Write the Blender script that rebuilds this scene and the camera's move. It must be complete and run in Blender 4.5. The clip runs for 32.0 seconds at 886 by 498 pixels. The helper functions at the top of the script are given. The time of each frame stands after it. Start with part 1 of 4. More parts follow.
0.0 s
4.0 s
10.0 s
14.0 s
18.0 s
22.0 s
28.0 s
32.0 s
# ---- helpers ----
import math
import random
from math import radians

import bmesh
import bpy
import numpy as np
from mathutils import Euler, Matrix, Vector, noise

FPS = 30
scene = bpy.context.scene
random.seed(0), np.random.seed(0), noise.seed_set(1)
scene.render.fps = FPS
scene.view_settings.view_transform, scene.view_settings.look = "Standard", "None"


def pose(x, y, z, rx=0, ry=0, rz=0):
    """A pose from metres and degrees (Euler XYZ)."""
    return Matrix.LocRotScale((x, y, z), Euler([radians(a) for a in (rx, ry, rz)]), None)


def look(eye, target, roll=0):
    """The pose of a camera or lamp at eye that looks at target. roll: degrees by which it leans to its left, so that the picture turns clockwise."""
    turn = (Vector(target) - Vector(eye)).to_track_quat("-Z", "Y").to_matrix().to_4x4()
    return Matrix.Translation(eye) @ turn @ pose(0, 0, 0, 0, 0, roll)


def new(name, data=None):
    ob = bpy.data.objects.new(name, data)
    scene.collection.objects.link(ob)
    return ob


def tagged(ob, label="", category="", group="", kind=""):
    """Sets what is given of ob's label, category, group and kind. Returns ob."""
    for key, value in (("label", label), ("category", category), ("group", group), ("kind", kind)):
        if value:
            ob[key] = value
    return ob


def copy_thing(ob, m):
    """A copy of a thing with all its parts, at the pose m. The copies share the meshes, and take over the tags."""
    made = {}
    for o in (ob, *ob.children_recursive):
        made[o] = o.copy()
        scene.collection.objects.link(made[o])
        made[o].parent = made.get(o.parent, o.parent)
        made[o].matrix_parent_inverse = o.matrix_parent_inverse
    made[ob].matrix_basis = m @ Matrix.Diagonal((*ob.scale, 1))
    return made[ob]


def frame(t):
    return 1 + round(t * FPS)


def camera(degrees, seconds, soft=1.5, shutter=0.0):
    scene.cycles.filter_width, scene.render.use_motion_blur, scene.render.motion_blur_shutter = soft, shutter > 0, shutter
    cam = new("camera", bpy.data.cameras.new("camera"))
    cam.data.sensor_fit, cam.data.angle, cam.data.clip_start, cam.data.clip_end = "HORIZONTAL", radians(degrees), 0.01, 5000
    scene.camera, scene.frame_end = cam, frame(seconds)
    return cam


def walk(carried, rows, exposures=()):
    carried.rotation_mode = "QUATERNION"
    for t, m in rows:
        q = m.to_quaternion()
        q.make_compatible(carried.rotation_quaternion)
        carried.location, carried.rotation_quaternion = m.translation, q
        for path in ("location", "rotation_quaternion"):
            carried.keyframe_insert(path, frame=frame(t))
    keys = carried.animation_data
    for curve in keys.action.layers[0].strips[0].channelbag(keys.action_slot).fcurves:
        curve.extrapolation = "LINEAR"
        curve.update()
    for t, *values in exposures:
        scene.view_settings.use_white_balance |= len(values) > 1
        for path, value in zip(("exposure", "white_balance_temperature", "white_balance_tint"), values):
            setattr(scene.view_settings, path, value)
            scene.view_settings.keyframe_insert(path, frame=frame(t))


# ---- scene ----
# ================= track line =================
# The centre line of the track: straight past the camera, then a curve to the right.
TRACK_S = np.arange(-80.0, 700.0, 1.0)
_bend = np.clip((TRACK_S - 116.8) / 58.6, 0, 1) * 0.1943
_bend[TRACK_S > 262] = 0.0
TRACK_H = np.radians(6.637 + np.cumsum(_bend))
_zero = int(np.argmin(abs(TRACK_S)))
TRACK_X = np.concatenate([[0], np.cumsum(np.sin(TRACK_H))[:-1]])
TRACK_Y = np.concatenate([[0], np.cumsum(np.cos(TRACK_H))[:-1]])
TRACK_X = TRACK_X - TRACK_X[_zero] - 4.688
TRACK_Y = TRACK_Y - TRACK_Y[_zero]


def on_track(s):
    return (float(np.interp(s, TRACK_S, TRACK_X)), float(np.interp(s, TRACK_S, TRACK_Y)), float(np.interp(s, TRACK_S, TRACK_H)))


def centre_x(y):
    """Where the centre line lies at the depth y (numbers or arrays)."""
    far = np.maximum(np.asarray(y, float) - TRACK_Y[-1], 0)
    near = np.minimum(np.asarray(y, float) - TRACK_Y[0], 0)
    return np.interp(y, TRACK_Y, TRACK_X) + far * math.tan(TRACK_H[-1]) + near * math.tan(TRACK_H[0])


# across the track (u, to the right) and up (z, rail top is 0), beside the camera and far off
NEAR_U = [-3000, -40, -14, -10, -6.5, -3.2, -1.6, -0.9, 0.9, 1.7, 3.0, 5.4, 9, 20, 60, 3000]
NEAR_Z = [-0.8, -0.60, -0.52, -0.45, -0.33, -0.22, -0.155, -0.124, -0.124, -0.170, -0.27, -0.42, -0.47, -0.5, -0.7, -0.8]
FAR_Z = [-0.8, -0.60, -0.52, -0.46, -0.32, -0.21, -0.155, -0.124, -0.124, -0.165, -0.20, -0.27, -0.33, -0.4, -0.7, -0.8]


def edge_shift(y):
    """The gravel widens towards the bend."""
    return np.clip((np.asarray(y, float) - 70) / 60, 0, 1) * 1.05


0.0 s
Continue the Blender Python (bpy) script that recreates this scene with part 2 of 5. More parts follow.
○ ○ ○ ○
> Exercise task
Copy out exactly the lines running from the one with "for curve in" to the one with "scene.view_settings.keyframe_insert(path, frame=frame(t))", including both ends, and nothing more.

> Finished answer
    for curve in keys.action.layers[0].strips[0].channelbag(keys.action_slot).fcurves:
        curve.extrapolation = "LINEAR"
        curve.update()
    for t, *values in exposures:
        scene.view_settings.use_white_balance |= len(values) > 1
        for path, value in zip(("exposure", "white_balance_temperature", "white_balance_tint"), values):
            setattr(scene.view_settings, path, value)
            scene.view_settings.keyframe_insert(path, frame=frame(t))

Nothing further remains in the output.